▶ Brief: Only the lines from the top of the listing below to the line that has "build_grip(sg)" should be echoed, with both ends kept and pictures left out.

◇ ◇ ◇

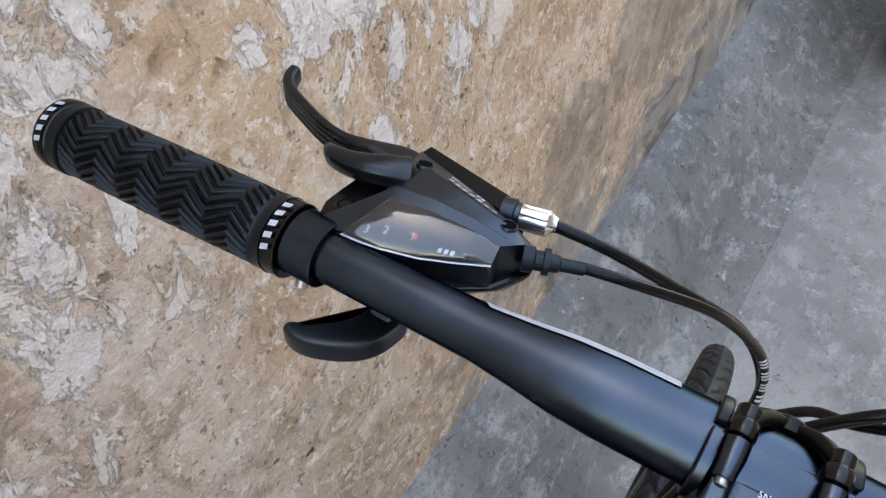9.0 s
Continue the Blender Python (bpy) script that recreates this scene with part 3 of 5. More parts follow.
def grip_mesh(o, d, length=0.1, nu=200, nv=300):
    a = Vector((1, 0, 0))
    a = (a - d * a.dot(d)).normalized()
    b = d.cross(a)
    u, th = np.meshgrid(np.linspace(0, 1, nu), np.linspace(0, 2 * np.pi, nv, endpoint=False), indexing="ij")
    tri = np.abs(((u * 4.5) % 1.0) * 2 - 1)
    phase = th * 24 / (2 * np.pi) + tri * 1.75
    f = phase % 1.0
    ridge = np.clip(np.minimum(f, 1 - f) * 6.5 - 0.75, 0, 1)
    ends = np.clip(np.minimum(u, 1 - u) * 40, 0, 1)
    r = 0.0130 + 0.0015 * ridge * ends + 0.0004 * np.sin(u * np.pi)
    pts = (np.array(o)[None, None] + np.array(d) * (u * length)[..., None] + np.array(a) * (r * np.cos(th))[..., None] + np.array(b) * (r * np.sin(th))[..., None])
    idx = np.arange(nu * nv).reshape(nu, nv)
    nxt = np.roll(idx, -1, 1)
    faces = np.stack([idx[:-1], nxt[:-1], nxt[1:], idx[1:]], -1).reshape(-1, 4)
    bm = bmesh.new()
    me = bpy.data.meshes.new("tmp")
    me.from_pydata(pts.reshape(-1, 3).tolist(), [], faces.tolist())
    bm.from_mesh(me)
    bpy.data.meshes.remove(me)
    return bm


for sg in (-1, 1):
    build_grip(sg)


def slab_of(edge, z0, z1, round_=0.002, dish=0.0):
    """A slab over a rounded outline of points, its rims drawn in, its top dished towards the middle."""
    pts = [Vector((p.x, p.y, 0)) for p in spline(list(edge[-2:]) + list(edge) + list(edge[:3]), 4)[8:-12]]
    n = len(pts)
    turn = 1 if sum(pts[i - 1].x * pts[i].y - pts[i].x * pts[i - 1].y for i in range(n)) > 0 else -1
    def inward(d):
        out = []
        for i, p in enumerate(pts):
            t = (pts[(i + 1) % n] - pts[i - 1]).normalized()
            out.append(p + Vector((-t.y, t.x, 0)) * d * turn)
        return out
    bm = bmesh.new()
    levels = [(round_, z0), (round_ * 0.3, z0 + round_ * 0.3), (0.0, z0 + round_), (0.0, z1 - round_ * 0.6), (round_ * 0.25, z1 - round_ * 0.15), (round_ * 0.8, z1)]
    rings = [[bm.verts.new((q.x, q.y, z)) for q in inward(d)] for d, z in levels]
    core = inward(round_ * 1.6)
    rings.append([bm.verts.new((q.x, q.y, z1 - dish * 0.7)) for q in core])
    for r0, r1 in zip(rings, rings[1:]):
        for i in range(n):
            bm.faces.new((r0[i], r0[(i + 1) % n], r1[(i + 1) % n], r1[i]))
    bm.faces.new(rings[0][::-1])
    bm.faces.new(rings[-1])
    return bm


def ribbed_blade(pts, sizes, sg):
    """A blade along a path: rounded front, flat top, three ribs along its rear face."""
    bm = bmesh.new()
    rear = [(-1.0 + 0.30 * (0.5 - 0.5 * math.cos(3 * 2 * math.pi * (k / 18))), -0.78 + 1.56 * k / 18) for k in range(19)]
    prof = rear + [(-0.75, 0.95), (-0.3, 1.0), (0.35, 1.0), (0.8, 0.85), (1.0, 0.45), (1.0, -0.45), (0.8, -0.85), (0.35, -1.0), (-0.3, -1.0), (-0.75, -0.95)]
    rings = []
    for i, p in enumerate(pts):
        d = (pts[min(i + 1, len(pts) - 1)] - pts[max(i - 1, 0)]).normalized()
        up = Vector((0, 0, 1))
        ahead = up.cross(d) * -sg
        ahead.normalize()
        a, b = sizes[i]
        k = 0.55 if i in (0, len(pts) - 1) else 1.0
        rings.append([bm.verts.new(p + ahead * u * a * k + up * v * b * k) for u, v in prof])
    m = len(prof)
    for r0, r1 in zip(rings, rings[1:]):
        for j in range(m):
            bm.faces.new((r0[j], r0[(j + 1) % m], r1[(j + 1) % m], r1[j]))
    bm.faces.new(rings[0][::-1])
    bm.faces.new(rings[-1])
    return bm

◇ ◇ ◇

▶ Complete answer:
9.0 s
Continue the Blender Python (bpy) script that recreates this scene with part 3 of 5. More parts follow.
def grip_mesh(o, d, length=0.1, nu=200, nv=300):
    a = Vector((1, 0, 0))
    a = (a - d * a.dot(d)).normalized()
    b = d.cross(a)
    u, th = np.meshgrid(np.linspace(0, 1, nu), np.linspace(0, 2 * np.pi, nv, endpoint=False), indexing="ij")
    tri = np.abs(((u * 4.5) % 1.0) * 2 - 1)
    phase = th * 24 / (2 * np.pi) + tri * 1.75
    f = phase % 1.0
    ridge = np.clip(np.minimum(f, 1 - f) * 6.5 - 0.75, 0, 1)
    ends = np.clip(np.minimum(u, 1 - u) * 40, 0, 1)
    r = 0.0130 + 0.0015 * ridge * ends + 0.0004 * np.sin(u * np.pi)
    pts = (np.array(o)[None, None] + np.array(d) * (u * length)[..., None] + np.array(a) * (r * np.cos(th))[..., None] + np.array(b) * (r * np.sin(th))[..., None])
    idx = np.arange(nu * nv).reshape(nu, nv)
    nxt = np.roll(idx, -1, 1)
    faces = np.stack([idx[:-1], nxt[:-1], nxt[1:], idx[1:]], -1).reshape(-1, 4)
    bm = bmesh.new()
    me = bpy.data.meshes.new("tmp")
    me.from_pydata(pts.reshape(-1, 3).tolist(), [], faces.tolist())
    bm.from_mesh(me)
    bpy.data.meshes.remove(me)
    return bm


for sg in (-1, 1):
    build_grip(sg)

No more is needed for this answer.